§ **Data block**
-=-=-=-=-

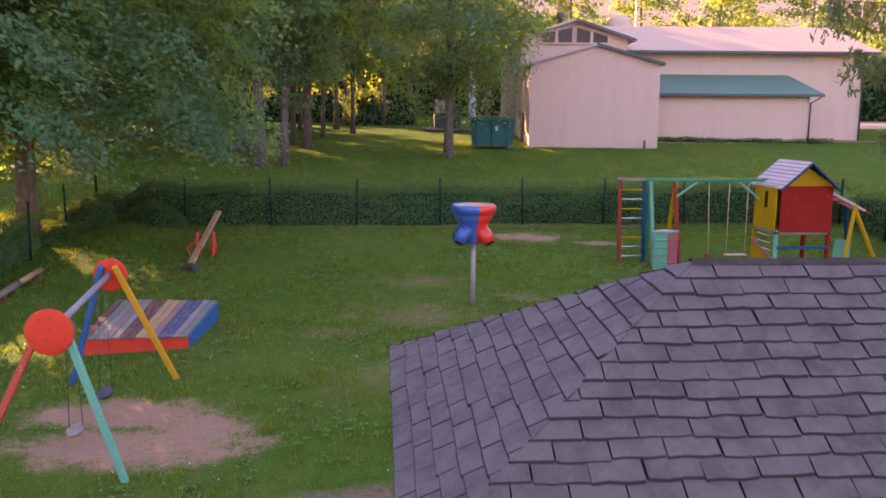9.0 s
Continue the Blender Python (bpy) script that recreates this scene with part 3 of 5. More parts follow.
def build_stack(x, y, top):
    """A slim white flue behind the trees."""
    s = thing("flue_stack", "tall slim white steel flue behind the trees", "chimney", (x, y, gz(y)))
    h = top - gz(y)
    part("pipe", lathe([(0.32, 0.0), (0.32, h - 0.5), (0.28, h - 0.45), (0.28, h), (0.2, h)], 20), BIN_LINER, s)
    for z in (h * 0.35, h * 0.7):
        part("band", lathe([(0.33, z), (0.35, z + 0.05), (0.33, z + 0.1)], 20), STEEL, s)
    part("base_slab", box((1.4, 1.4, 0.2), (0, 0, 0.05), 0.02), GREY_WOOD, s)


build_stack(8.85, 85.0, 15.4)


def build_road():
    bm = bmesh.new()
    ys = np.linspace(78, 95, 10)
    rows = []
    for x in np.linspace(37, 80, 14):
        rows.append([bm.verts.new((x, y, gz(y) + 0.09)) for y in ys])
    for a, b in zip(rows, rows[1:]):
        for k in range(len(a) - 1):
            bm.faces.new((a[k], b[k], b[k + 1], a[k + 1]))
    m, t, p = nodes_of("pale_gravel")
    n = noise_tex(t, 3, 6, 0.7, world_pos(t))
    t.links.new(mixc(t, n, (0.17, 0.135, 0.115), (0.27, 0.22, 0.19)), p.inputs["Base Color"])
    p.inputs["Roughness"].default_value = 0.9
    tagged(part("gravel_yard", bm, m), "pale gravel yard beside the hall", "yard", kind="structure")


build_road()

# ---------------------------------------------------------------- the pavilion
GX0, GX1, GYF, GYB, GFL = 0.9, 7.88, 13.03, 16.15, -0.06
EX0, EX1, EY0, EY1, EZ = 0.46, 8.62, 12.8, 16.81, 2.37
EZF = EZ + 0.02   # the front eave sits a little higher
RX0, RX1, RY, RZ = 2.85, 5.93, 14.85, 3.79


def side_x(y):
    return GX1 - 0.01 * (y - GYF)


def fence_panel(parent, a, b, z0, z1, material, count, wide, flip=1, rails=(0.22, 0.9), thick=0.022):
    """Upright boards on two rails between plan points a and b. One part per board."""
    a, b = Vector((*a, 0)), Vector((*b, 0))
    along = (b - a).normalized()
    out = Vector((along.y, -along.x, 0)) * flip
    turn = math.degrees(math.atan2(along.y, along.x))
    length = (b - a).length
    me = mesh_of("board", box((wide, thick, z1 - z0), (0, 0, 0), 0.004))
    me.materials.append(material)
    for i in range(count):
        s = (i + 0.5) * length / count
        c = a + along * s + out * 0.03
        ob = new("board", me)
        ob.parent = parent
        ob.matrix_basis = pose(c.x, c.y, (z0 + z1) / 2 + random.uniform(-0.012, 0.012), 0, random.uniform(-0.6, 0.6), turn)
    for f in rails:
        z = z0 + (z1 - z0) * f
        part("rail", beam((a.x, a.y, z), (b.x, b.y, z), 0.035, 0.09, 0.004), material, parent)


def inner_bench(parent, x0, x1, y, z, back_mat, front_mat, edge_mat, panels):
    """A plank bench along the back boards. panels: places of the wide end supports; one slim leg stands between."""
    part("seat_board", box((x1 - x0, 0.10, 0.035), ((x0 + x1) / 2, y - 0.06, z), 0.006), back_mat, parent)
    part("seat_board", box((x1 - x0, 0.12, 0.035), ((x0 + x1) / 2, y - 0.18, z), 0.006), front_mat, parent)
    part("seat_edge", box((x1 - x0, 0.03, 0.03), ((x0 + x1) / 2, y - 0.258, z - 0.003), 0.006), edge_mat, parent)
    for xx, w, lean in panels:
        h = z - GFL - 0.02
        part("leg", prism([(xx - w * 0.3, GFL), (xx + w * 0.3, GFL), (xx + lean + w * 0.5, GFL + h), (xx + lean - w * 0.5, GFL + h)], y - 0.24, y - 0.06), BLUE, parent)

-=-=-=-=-

§ **Requirements**
All of the lines above should be retyped precisely, apart from the pictures.

§ **Solution below**
9.0 s
Continue the Blender Python (bpy) script that recreates this scene with part 3 of 5. More parts follow.
def build_stack(x, y, top):
    """A slim white flue behind the trees."""
    s = thing("flue_stack", "tall slim white steel flue behind the trees", "chimney", (x, y, gz(y)))
    h = top - gz(y)
    part("pipe", lathe([(0.32, 0.0), (0.32, h - 0.5), (0.28, h - 0.45), (0.28, h), (0.2, h)], 20), BIN_LINER, s)
    for z in (h * 0.35, h * 0.7):
        part("band", lathe([(0.33, z), (0.35, z + 0.05), (0.33, z + 0.1)], 20), STEEL, s)
    part("base_slab", box((1.4, 1.4, 0.2), (0, 0, 0.05), 0.02), GREY_WOOD, s)


build_stack(8.85, 85.0, 15.4)


def build_road():
    bm = bmesh.new()
    ys = np.linspace(78, 95, 10)
    rows = []
    for x in np.linspace(37, 80, 14):
        rows.append([bm.verts.new((x, y, gz(y) + 0.09)) for y in ys])
    for a, b in zip(rows, rows[1:]):
        for k in range(len(a) - 1):
            bm.faces.new((a[k], b[k], b[k + 1], a[k + 1]))
    m, t, p = nodes_of("pale_gravel")
    n = noise_tex(t, 3, 6, 0.7, world_pos(t))
    t.links.new(mixc(t, n, (0.17, 0.135, 0.115), (0.27, 0.22, 0.19)), p.inputs["Base Color"])
    p.inputs["Roughness"].default_value = 0.9
    tagged(part("gravel_yard", bm, m), "pale gravel yard beside the hall", "yard", kind="structure")


build_road()

# ---------------------------------------------------------------- the pavilion
GX0, GX1, GYF, GYB, GFL = 0.9, 7.88, 13.03, 16.15, -0.06
EX0, EX1, EY0, EY1, EZ = 0.46, 8.62, 12.8, 16.81, 2.37
EZF = EZ + 0.02   # the front eave sits a little higher
RX0, RX1, RY, RZ = 2.85, 5.93, 14.85, 3.79


def side_x(y):
    return GX1 - 0.01 * (y - GYF)


def fence_panel(parent, a, b, z0, z1, material, count, wide, flip=1, rails=(0.22, 0.9), thick=0.022):
    """Upright boards on two rails between plan points a and b. One part per board."""
    a, b = Vector((*a, 0)), Vector((*b, 0))
    along = (b - a).normalized()
    out = Vector((along.y, -along.x, 0)) * flip
    turn = math.degrees(math.atan2(along.y, along.x))
    length = (b - a).length
    me = mesh_of("board", box((wide, thick, z1 - z0), (0, 0, 0), 0.004))
    me.materials.append(material)
    for i in range(count):
        s = (i + 0.5) * length / count
        c = a + along * s + out * 0.03
        ob = new("board", me)
        ob.parent = parent
        ob.matrix_basis = pose(c.x, c.y, (z0 + z1) / 2 + random.uniform(-0.012, 0.012), 0, random.uniform(-0.6, 0.6), turn)
    for f in rails:
        z = z0 + (z1 - z0) * f
        part("rail", beam((a.x, a.y, z), (b.x, b.y, z), 0.035, 0.09, 0.004), material, parent)


def inner_bench(parent, x0, x1, y, z, back_mat, front_mat, edge_mat, panels):
    """A plank bench along the back boards. panels: places of the wide end supports; one slim leg stands between."""
    part("seat_board", box((x1 - x0, 0.10, 0.035), ((x0 + x1) / 2, y - 0.06, z), 0.006), back_mat, parent)
    part("seat_board", box((x1 - x0, 0.12, 0.035), ((x0 + x1) / 2, y - 0.18, z), 0.006), front_mat, parent)
    part("seat_edge", box((x1 - x0, 0.03, 0.03), ((x0 + x1) / 2, y - 0.258, z - 0.003), 0.006), edge_mat, parent)
    for xx, w, lean in panels:
        h = z - GFL - 0.02
        part("leg", prism([(xx - w * 0.3, GFL), (xx + w * 0.3, GFL), (xx + lean + w * 0.5, GFL + h), (xx + lean - w * 0.5, GFL + h)], y - 0.24, y - 0.06), BLUE, parent)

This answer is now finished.